Competition between times to clinical diagnosis and other-cause death is implemented via simulation. We generate a virtual population of women with ages as in SEER localized cases diagnosed in 2008. For each woman we simulate two times: time to other-cause death (D) and LT with a specified mean (M). Then we compute the percent overdiagnosed as the empirical fraction of women with D < LT. We vary M to find the value that yields 18% overdiagnosis. We first assume that the LT follows an exponential distribution and also allow distributions with more and less extreme lead times to represent differing frequencies of indolent cancers.

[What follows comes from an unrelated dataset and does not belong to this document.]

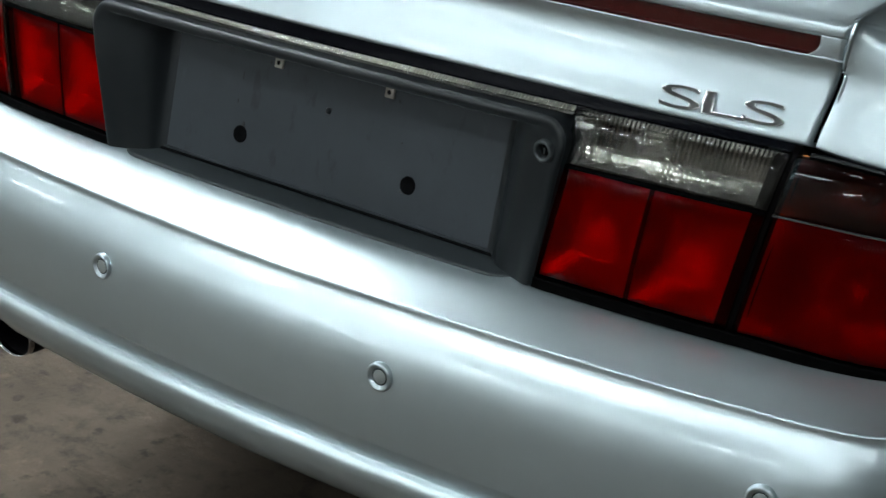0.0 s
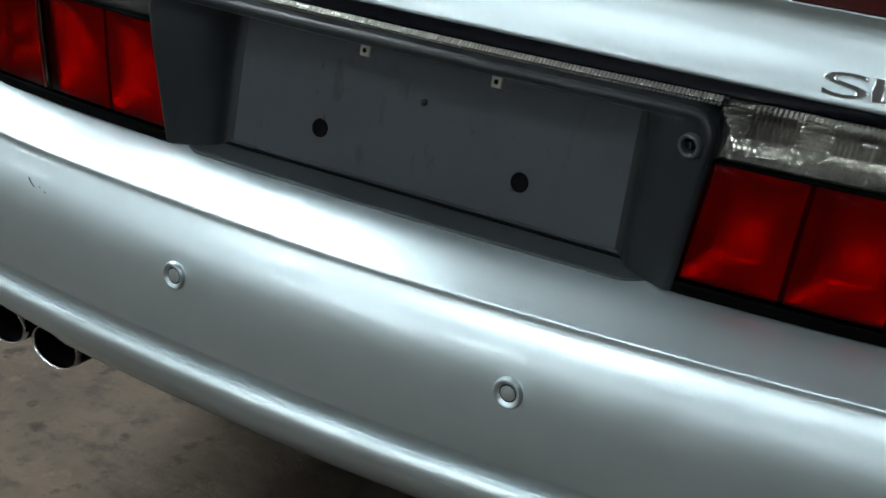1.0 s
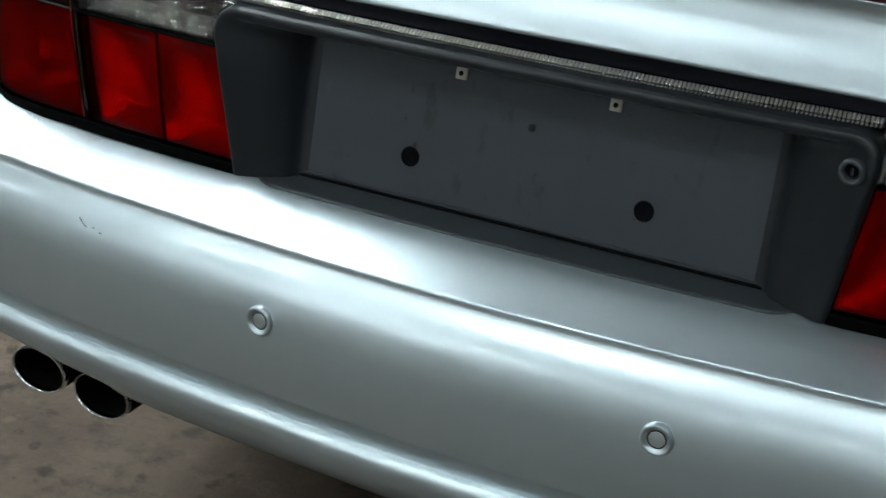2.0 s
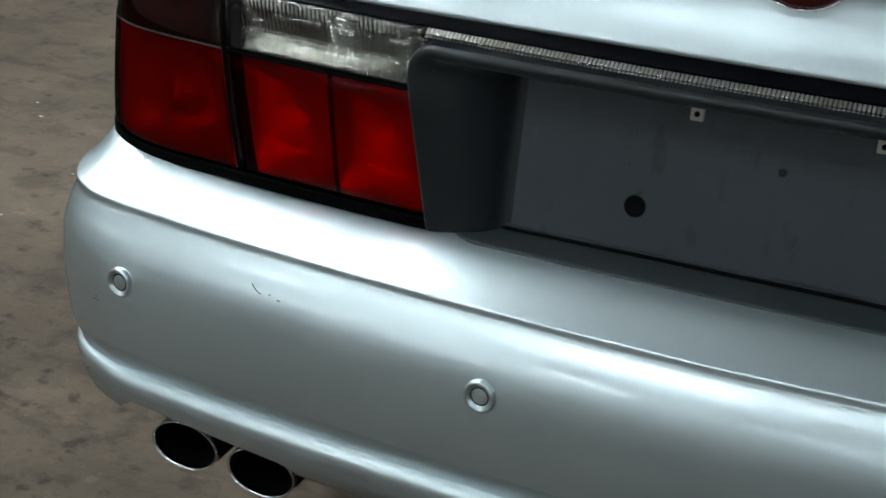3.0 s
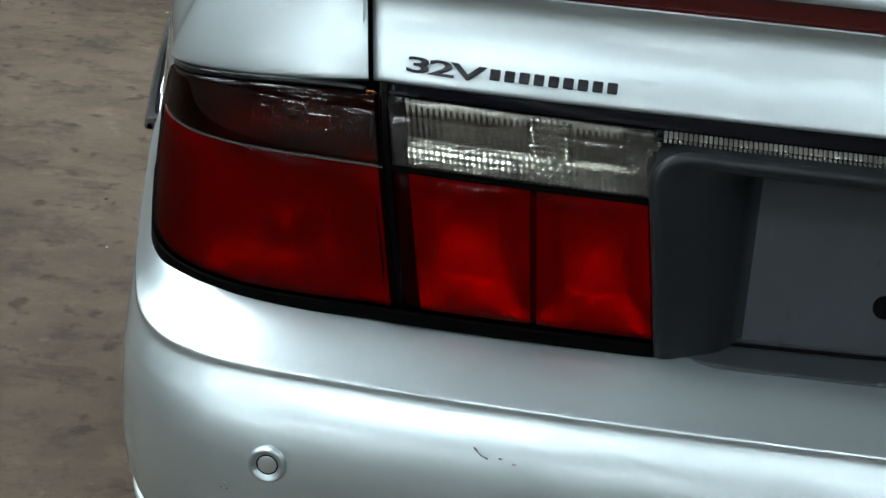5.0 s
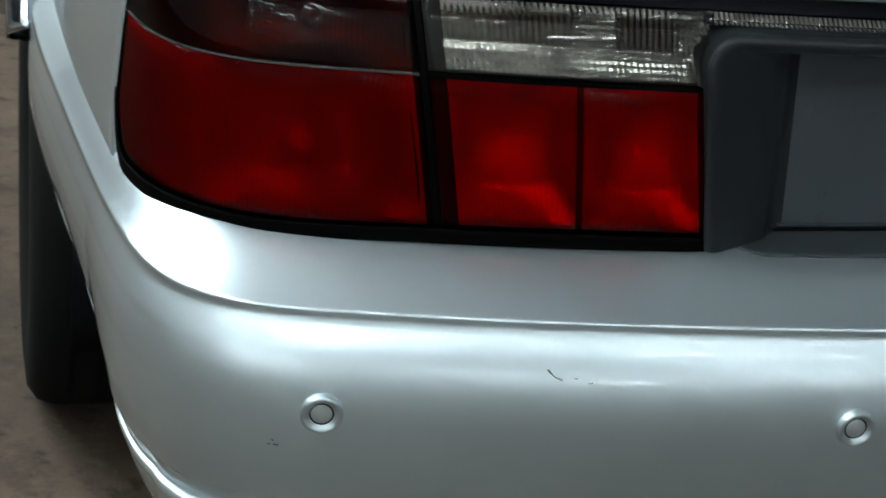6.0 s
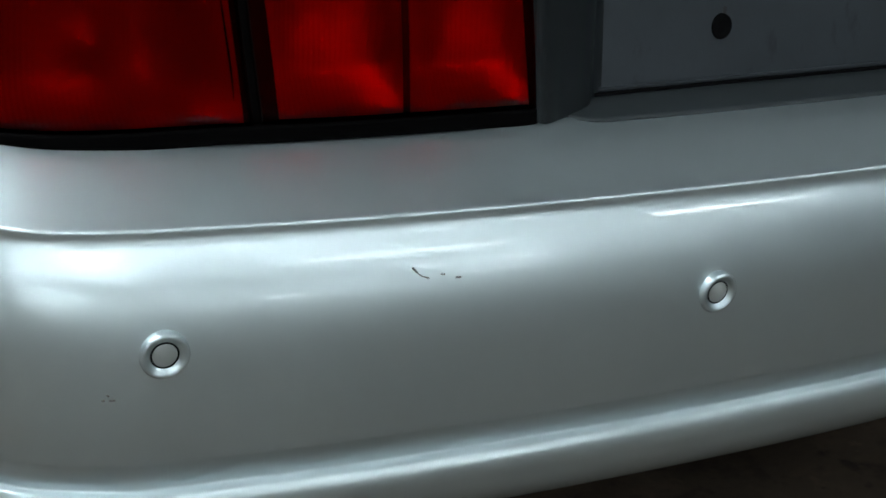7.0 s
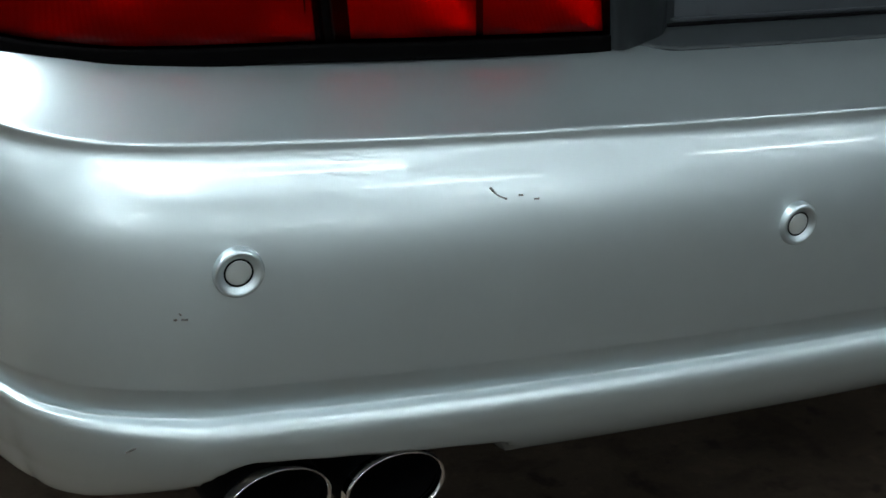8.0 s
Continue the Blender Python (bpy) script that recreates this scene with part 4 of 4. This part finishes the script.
def arch_trim(side):
    """A chrome trim round the wheel arch: a glossy outer lip with a duller flange on the wing."""
    q = ARCH_R - 0.017
    sec = [(q, 0.850), (q - 0.001, 0.888), (q + 0.001, 0.899), (q + 0.006, 0.906), (q + 0.013, 0.9075), (q + 0.021, 0.903), (q + 0.029, 0.891), (q + 0.036, 0.882), (q + 0.0375, 0.8800), (q + 0.074, 0.869), (q + 0.0750, 0.850)]
    ang = [math.radians(134.0 - 122.5 * k / 60) for k in range(61)]
    chrome = [[(side * x, AXLE_Y + r * math.cos(a_), AXLE_Z + r * math.sin(a_)) for a_ in ang] for r, x in sec[:8]]
    flange = [[(side * x, AXLE_Y + r * math.cos(a_), AXLE_Z + r * math.sin(a_)) for a_ in ang] for r, x in sec[7:]]
    t = part("arch_trim", from_grid(chrome, side > 0), TRIM_CHROME, car, "chrome wheel arch trim with a grey flange")
    thick(t, 0.002)
    thick(part("trim_flange", from_grid(flange, side > 0), TRIM_GREY, t), 0.002)


TRIM_CHROME = mat("dulled_trim_chrome", (0.46, 0.49, 0.52), 0.06, 1.0)
TRIM_GREY = mat("brushed_grey_trim", (0.30, 0.36, 0.40), 0.35, 0.6)
for sd in (-1, 1):
    arch_trim(sd)
    part("lid_channel", box(sd * 0.6235 - 0.011, 0.207, 0.84, sd * 0.6235 + 0.011, 0.75, 0.985), BLACK_DULL, car)


# ---- stone chips and scrapes in the paint ----
def chip(points, width, name="paint_chip"):
    """A thin dark flake lying on the bumper, through a few points."""
    P = resample(catmull(points, 4), 7)
    rows = []
    for k, p in enumerate(P):
        w = 0.62 * width * (0.35 + 0.65 * math.sin(math.pi * (0.12 + 0.76 * k / 6))) * (1.0 + 0.3 * math.sin(5.0 * k))
        rows.append([(p[0], p[1] - 0.0012, p[2] - w / 2), (p[0], p[1] - 0.0016, p[2]), (p[0], p[1] - 0.0012, p[2] + w / 2)])
    return thick(part(name, from_grid(rows), CHIP, bump_ob, "dark chip in the paint"), 0.0012)


CHIP = mat("bare_dark_primer", (0.14, 0.14, 0.138), 0.7)
chip([(-0.5005, 0.0268, 0.6095), (-0.495, 0.0250, 0.604), (-0.488, 0.0232, 0.601)], 0.0016)
chip([(-0.4785, 0.0226, 0.603), (-0.4755, 0.0220, 0.603)], 0.0012)
chip([(-0.467, 0.0200, 0.600), (-0.463, 0.0196, 0.600)], 0.0012)
chip([(-0.7172, 0.0510, 0.5318), (-0.7150, 0.0502, 0.5320)], 0.0024)
chip([(-0.7142, 0.0500, 0.5362), (-0.7124, 0.0494, 0.5352)], 0.0020)
chip([(-0.7125, 0.0494, 0.5318), (-0.7085, 0.0480, 0.5320)], 0.0012)
chip([(-0.7405, 0.0622, 0.4328), (-0.738, 0.0608, 0.435), (-0.735, 0.0588, 0.4368)], 0.0030)


# ---- scuffs and specks on the bare plate panel ----
def scuff(x, z, w, h, lean=0.0):
    m = Matrix.Translation((x, panel_y(z) - 0.0002, z)) @ Matrix.Rotation(-math.atan(0.213), 4, "X") @ Matrix.Rotation(lean, 4, "Y")
    part("scuff", put(box(-w / 2, -0.0005, -h / 2, w / 2, 0.0008, h / 2, 0.0004, 1), m), SCUFF_DARK, panel_ob)


SCUFF_DARK = mat("dark_scuff", (0.018, 0.019, 0.020), 0.7)
panel_ob = bpy.data.objects["plate_recess"]
for x, z, w, h, lean in ((-0.1035, 0.8215, 0.003, 0.0028, 0.3), (0.1045, 0.8165, 0.004, 0.0024, 0.5), (-0.146, 0.797, 0.0012, 0.010, 0.05), (-0.149, 0.765, 0.0016, 0.005, 0.1),
                         (-0.134, 0.7385, 0.004, 0.007, 0.2), (0.129, 0.7165, 0.006, 0.003, 0.0), (0.118, 0.771, 0.0022, 0.0022, 0.4), (0.0035, 0.7865, 0.004, 0.0024, 0.6)):
    scuff(x, z, w, h, lean)


# ---- small litter on the concrete ----
def floor_flecks():
    """Pale paint flakes and crumbs of grit strewn over the floor beside the car."""
    rnd = random.Random(7)
    spots = [(rnd.uniform(-2.6, 0.6), rnd.uniform(-0.6, 4.2)) for _ in range(150)] + FLAKES
    for name, material, label, keep in (("paint_flakes", FLAKE_PALE, "pale flakes of paint and paper on the floor", 0), ("grit", CRUMB_DARK, "dark crumbs of grit on the floor", 1)):
        bm = bmesh.new()
        for k, (x, y) in enumerate(spots):
            if (k % 3 == 0 or k >= 150) if keep == 0 else (k % 3 != 0 and k < 150):
                r = rnd.uniform(0.003, 0.008) if k < 150 else 0.011
                n = rnd.randint(5, 7)
                ring = [(x + r * rnd.uniform(0.5, 1.2) * math.cos(2 * math.pi * q / n), y + r * rnd.uniform(0.3, 0.8) * math.sin(2 * math.pi * q / n)) for q in range(n)]
                low = [bm.verts.new((a, c, 0.0)) for a, c in ring]
                top = bm.verts.new((x, y, r * (0.25 if keep == 0 else 0.6)))
                for q in range(n):
                    bm.faces.new((low[q], low[(q + 1) % n], top))
        tagged(link(name, bm, material), label, "floor litter", kind="stuff")


FLAKES = [(-1.6495, 1.3332), (-1.7145, 1.4935), (-1.553, 1.1764)]
FLAKE_PALE = mat("pale_flake", (0.30, 0.29, 0.26), 0.7)
CRUMB_DARK = mat("dark_crumb", (0.018, 0.014, 0.011), 0.9)
floor_flecks()


# ---- the rest of the car, ahead of the tail ----
def car_front():
    FRONT_AXLE = 3.88
    ys = np.linspace(2.28, 5.02, 100)
    rows = []
    for v, top_in in ((0.0, 0.012), (0.08, 0.0), (0.4, 0.0), (0.7, 0.004), (0.88, 0.018), (0.97, 0.045), (1.0, 0.09)):
        row = []
        for y in ys:
            lo = 0.24
            if abs(y - FRONT_AXLE) < ARCH_R:
                lo = max(lo, AXLE_Z + math.sqrt(ARCH_R ** 2 - (y - FRONT_AXLE) ** 2))
            nose = max(0.0, (y - 4.35) / 0.67)
            half = 0.858 - 0.22 * nose ** 2.5
            crown = float(np.interp(y, [2.2, 3.0, 3.4, 4.3, 4.8, 5.02], [0.985, 0.98, 0.965, 0.88, 0.78, 0.70]))
            row.append((half - top_in, y, lo + (crown - lo) * v))
        rows.append(row)
    for sd in (-1, 1):
        thick(part("front_wing", from_grid([[(sd * x, y, z) for x, y, z in r] for r in rows], sd > 0), PAINT, car), 0.004)
    top = rows[-1]
    hood = [[(x * u, y, z + 0.035 * (1 - u * u)) for x, y, z in top if y > 3.2] for u in np.linspace(-1, 1, 15)]
    thick(part("bonnet", from_grid(hood), PAINT, car), 0.004)
    nose = [[(x * u, y + 0.05 * (1 - u * u), z) for u in np.linspace(-1, 1, 15)] for x, y, z in [r[-1] for r in rows]]
    thick(part("front_bumper", from_grid(nose), PAINT, car), 0.004)
    # cabin: glass all round under a silver roof
    plan = [(0.60, 0.62, 0.99), (1.25, 0.70, 0.985), (2.2, 0.735, 0.98), (2.9, 0.72, 0.975), (3.30, 0.66, 0.97)]
    crest = [(1.22, 0.50, 1.36), (1.45, 0.54, 1.395), (2.0, 0.565, 1.405), (2.40, 0.55, 1.395), (2.58, 0.52, 1.37)]
    lower, upper = resample(catmull(plan), 30), resample(catmull(crest), 30)
    for sd in (-1, 1):
        side = [[(sd * (a[1] + (b_[1] - a[1]) * t), a[0] + (b_[0] - a[0]) * t, a[2] + (b_[2] - a[2]) * t) for a, b_ in zip(lower, upper)] for t in np.linspace(0, 1, 7)]
        thick(part("side_window", from_grid(side, sd < 0), CABIN_GLASS, car), 0.004)
    for nm, i in (("rear_window", 0), ("windscreen", -1)):
        a, b_ = lower[i], upper[i]
        pane = [[((a[1] + (b_[1] - a[1]) * t) * u, a[0] + (b_[0] - a[0]) * t - (0.08 if i == 0 else -0.08) * (1 - u * u), a[2] + (b_[2] - a[2]) * t + 0.01) for u in np.linspace(-1, 1, 13)] for t in np.linspace(0, 1, 7)]
        thick(part(nm, from_grid(pane, i == 0), CABIN_GLASS, car), 0.004)
    roof = [[(p[1] * u, p[0], p[2] + 0.03 * (1 - u * u)) for p in upper] for u in np.linspace(-1, 1, 13)]
    thick(part("roof", from_grid(roof), PAINT, car), 0.004)
    part("cabin_floor", box(-0.80, 0.56, 0.90, 0.80, 3.35, 0.955), PAINT, car)
    part("front_underbody", box(-0.66, 2.29, 0.30, 0.66, 4.7, 0.62, 0.02), BLACK_DULL, car)
    for sd in (-1, 1):
        w = copy_part(bpy.data.objects["rear_wheel" if sd < 0 else "rear_wheel.001"], (0, FRONT_AXLE - AXLE_Y, 0))


def copy_part(ob, shift):
    c = new("front_wheel", ob.data)
    c.parent = car
    c.matrix_basis = Matrix.Translation(shift)
    for k in ob.children:
        d = new(k.name.split(".")[0], k.data)
        d.parent = c
    return c


CABIN_GLASS = mat("dark_tinted_glass", (0.01, 0.012, 0.013), 0.05)
car_front()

Table 2 provides mean LT for a range of overdiagnosis frequencies. Under an exponential LT distribution, for 18% of localized cancers to be overdiagnosed, the mean LT must be approximately 108 months. This increases to 136 months if only 90% of in situ cases are overdiagnosed, implying that 23% ([31-19.8]/0.49) of localized cases must be overdiagnosed. The mean LT for localized cases that yields 18% overdiagnosed is longer under Weibull (shape = 0.5) and slightly shorter under Weibull (shape = 2.0) than under the exponential.

These lead-time estimates apply to all cases; the corresponding lead times among screen-detected cases will be higher, because cases that are not screen detected have a lead time of zero.

Under all settings, the average LT most consistent with 31% of cases overdiagnosed markedly exceeded 40 months. However, since the 40-month estimate applies to all invasive cancers detected by screening, including advanced cancers, we need an estimate that pertains only to localized cancers. Noting that approximately 25% of invasive screen-detected cancers are advanced[15] and assuming that the LT among advanced cancers is short (about six months) implies that we should be comparing our results against an estimate of 51 rather than 40 months (since 40 = 0.75×51 + 0.25×6). However, even this value is much lower than the mean lead times from Table 2 .

A limitation of our study is that we use standard distributions for the LT. It is possible that some screen-detected cancers would never progress. These cancers will effectively have infinite lead times. The lead-time studies cited[4–9] generally do not explicitly separate these cases from those with a defined, finite LT; rather, these studies specify a single distribution that accommodates longer as well as shorter lead times. Our LT distributions follow these precedents so that our estimated lead times can be compared with the literature.

We conclude that an overdiagnosis rate of 31% among all breast cancer cases in 2008 seems excessive. This may be because of the use of excess incidence, which often yields an overestimate.[1,2] The same reasoning can be applied to examine the plausibility of the estimate of 22% overdiagnosed among invasive cancers in the Canadian breast cancer screening trial.[16] It is commonly believed that excess incidence estimates from clinical trials are a gold standard for estimating overdiagnosis. However, as in population studies, excess incidence estimates from trials can also produce biased results.[17]